I have concealment 5 with the close range power feat

Eurus
2010-12-18, 07:36 PM
Yes lol
I am impossiblly hard to hit, but really easy to hurt
I have 30 defense and 0 toughness
I went munchkin with this character
Usually I perfer High tougness but i have had 2 high toughness characters and no high defense

I have concealment 5 with the close range power feat

Ah. Didn't realize that your DM/fellow players ignore the normal trade-off limits.

Zergrusheddie
2010-12-19, 01:50 AM
I built a Speedster like that. Massively difficult to hit but one hit was a kill. From my experience, it is not nearly as powerful as maxed toughness because 20's always hit.

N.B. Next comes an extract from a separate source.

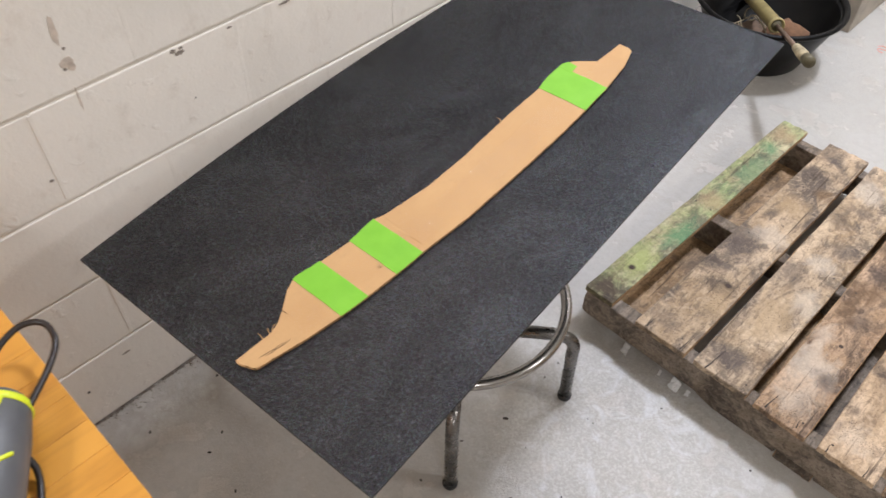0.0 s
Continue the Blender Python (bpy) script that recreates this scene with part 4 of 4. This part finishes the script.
def build_block():
    base = thing("concrete_block", pose(0.395, 2.835, 0, 0, 0, 0), "dusty beige concrete block standing by the wall", "concrete block")
    bms = [box_bm(-0.095, 0.095, -0.195, -0.165, 0, 0.19, 0.003), box_bm(-0.095, 0.095, 0.165, 0.195, 0, 0.19, 0.003), box_bm(-0.095, 0.095, -0.016, 0.016, 0, 0.19, 0.003), box_bm(-0.0953, -0.065, -0.1945, 0.1945, 0, 0.1903, 0.003), box_bm(0.065, 0.0953, -0.1945, 0.1945, 0, 0.1903, 0.003)]
    part("shell", join_bm(*bms), M_CONC, base)
    return base


def build_drum():
    base = thing("fibre_drum", pose(2.475, 1.47, 0), "wide round tan fibreboard drum standing beside the pallet", "drum")
    part("base_hoop", lathe_bm([(0.64, 0.0), (0.708, 0.0), (0.714, 0.006), (0.714, 0.020), (0.706, 0.026), (0.692, 0.026), (0.64, 0.02)], 96), M_TAN, base, "tan base hoop", True)
    part("gasket", lathe_bm([(0.680, 0.0205), (0.698, 0.0275), (0.699, 0.038), (0.687, 0.046), (0.680, 0.046)], 96), M_OLIVE, base, "dark olive seam round the base", True)
    part("body", lathe_bm([(0.682, 0.02), (0.684, 0.15), (0.684, 0.33), (0.680, 0.46), (0.672, 0.475), (0, 0.478)], 96), M_TAN, base, smooth=True)
    return base


# ---- small marks ----
def blot_bm(w, h, seed, thick=0.0006, n=18):
    rnd = random.Random(seed)
    bm = bmesh.new()
    ring = []
    for k in range(n):
        a = 2 * math.pi * k / n
        r = 0.5 * (0.72 + 0.4 * rnd.random())
        ring.append((w * r * math.cos(a), h * r * math.sin(a)))
    top = [bm.verts.new((x, y, thick)) for x, y in ring]
    low = [bm.verts.new((x * 1.04, y * 1.04, -0.0004)) for x, y in ring]
    bm.faces.new(top)
    for k in range(n):
        j = (k + 1) % n
        bm.faces.new((top[k], low[k], low[j], top[j]))
    return bm


def build_marks():
    on_wall = Matrix(((0, 0, 1, 0), (1, 0, 0, 0), (0, 1, 0, 0), (0, 0, 0, 1)))
    rows = [(0.283, 0.795, 0.022, 0.010, 1, M_SCUFF), (0.271, 0.803, 0.012, 0.009, 2, M_SCUFF), (0.288, 0.803, 0.010, 0.006, 21, M_SCUFF), (0.746, 0.527, 0.030, 0.050, 3, M_GREYSCUFF), (0.737, 0.517, 0.018, 0.050, 46, M_GREYSCUFF), (0.848, 0.545, 0.026, 0.008, 4, M_GREYSCUFF),
            (0.525, 0.797, 0.026, 0.006, 5, M_SCUFF), (0.762, 0.797, 0.024, 0.008, 6, M_SCUFF), (0.393, 0.799, 0.014, 0.005, 7, M_SCUFF), (0.093, 0.893, 0.006, 0.006, 8, M_SCUFF),
            (0.291, 0.69, 0.005, 0.004, 9, M_SCUFF), (-0.137, 0.114, 0.008, 0.006, 10, M_BARK), (-0.03, 0.16, 0.02, 0.006, 11, M_SCUFF), (-0.012, 0.67, 0.008, 0.006, 12, M_SCUFF),
            (0.090, 0.868, 0.026, 0.020, 41, M_TEASTAIN), (0.094, 0.858, 0.016, 0.018, 42, M_TEASTAIN), (0.083, 0.858, 0.007, 0.006, 43, M_SCUFF), (0.088, 0.93, 0.012, 0.06, 44, M_TEASTAIN), (0.086, 0.80, 0.004, 0.055, 45, M_TEASTAIN)]
    for y, z, w, h, s, m in rows:
        ob = part("scuff_mark", blot_bm(w, h, s, 0.0002), m)
        ob.matrix_world = pose(0.0006, y, z) @ on_wall
        tagged(ob, "pale brown stain on the painted block wall" if m is M_TEASTAIN else "small dark scuff on the painted block wall", "stain" if m is M_TEASTAIN else "scuff", "wall stains" if m is M_TEASTAIN else "wall scuffs")
    # a red crayon squiggle
    pts = smooth_line([(-0.03, 0.0, 0), (-0.02, 0.022, 0), (0.006, 0.026, 0), (0.02, 0.012, 0), (0.008, 0.0, 0), (-0.006, -0.006, 0), (-0.012, -0.02, 0), (0.004, -0.03, 0), (0.026, -0.024, 0)], 5)
    ob = part("crayon_mark", tube_bm([(p.x, p.y, 0.0004) for p in pts], 0.0022, 6), M_RED)
    ob.matrix_world = pose(0.628, 2.628, 0, 0, 0, -20) @ Matrix.Scale(0.72, 4)
    tagged(ob, "faded red crayon squiggle on the floor", "floor mark")
    ob = part("paint_chip", scrap_bm(0.075, 0.028, 8, 4, 0.003), M_WHITE)
    ob.matrix_world = pose(1.0, 2.492, 0.0006, 0, 0, -24)
    tagged(ob, "flat white scrap lying on the floor", "scrap")
    rnd = random.Random(12)
    spots = [(1.221, 0.732, 0.026, 0.0022, -40), (0.914, 2.617, 0.010, 0.008, 0), (1.126, 2.511, 0.016, 0.004, -10), (0.66, 0.52, 0.014, 0.006, 30), (0.80, 0.38, 0.012, 0.007, 20), (1.316, 0.853, 0.017, 0.014, 10)]
    for _ in range(26):
        spots.append((rnd.uniform(0.62, 1.7), rnd.uniform(0.25, 0.83), rnd.uniform(0.003, 0.008), rnd.uniform(0.002, 0.005), rnd.uniform(0, 180)))
    for _ in range(16):
        spots.append((rnd.uniform(0.04, 0.5), rnd.uniform(-0.15, 0.6), rnd.uniform(0.004, 0.014), rnd.uniform(0.003, 0.006), rnd.uniform(0, 180)))
    for k, (x, y, w, h, a) in enumerate(spots):
        ob = part("debris_speck", blot_bm(w, h, 30 + k, 0.0015, 9), M_BARK)
        ob.matrix_world = pose(x, y, 0.0004, 0, 0, a)
        tagged(ob, "dark speck of debris on the painted floor", "debris", "floor debris")
    # dirt and crumbs along the foot of the wall
    bm = bmesh.new()
    for k in range(1900):
        y = rnd.uniform(-0.35, 0.75)
        thick = 0.6 + noise.noise(Vector((y * 14, 2.0, 0.0)))
        if rnd.random() > 0.35 + 0.6 * thick:
            continue
        s = rnd.uniform(0.001, 0.0030) * (1.6 if k % 23 == 0 else 0.8)
        m = pose(abs(rnd.gauss(0, (0.0050 if k % 4 else 0.022) * max(0.4, thick))) + 0.001, y, s * 0.4, rnd.uniform(0, 180), rnd.uniform(0, 180), rnd.uniform(0, 180)) @ Matrix.Diagonal((s, s * 1.8, s * 0.6, 1))
        bmesh.ops.create_cube(bm, size=1, matrix=m)
    ob = part("wall_foot_dirt", bm, M_DIRT)
    tagged(ob, "line of dark dirt along the foot of the wall", "dirt", kind="stuff")


build_room()
build_sheet()
build_template()
build_stool()
build_pallet()
build_pallet_scraps()
build_bench()
build_tool()
build_tub()
build_pin()
build_block()
build_drum()
build_marks()
build_block_wall()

Anyhoo, I got around Perception based talents with Concealment. I got the DM to go with a Flaw that made me visible but not target-able. I think I called it Displacement and the fluff was that I was essentially doing what the Agents in the Matrix did; you know that they are there but you still can't hit them easily. Only problem is if the DM throws a villain at you that took Improved Sense (Tactile) and pumps up the range. Only Insubstantial can protect against that.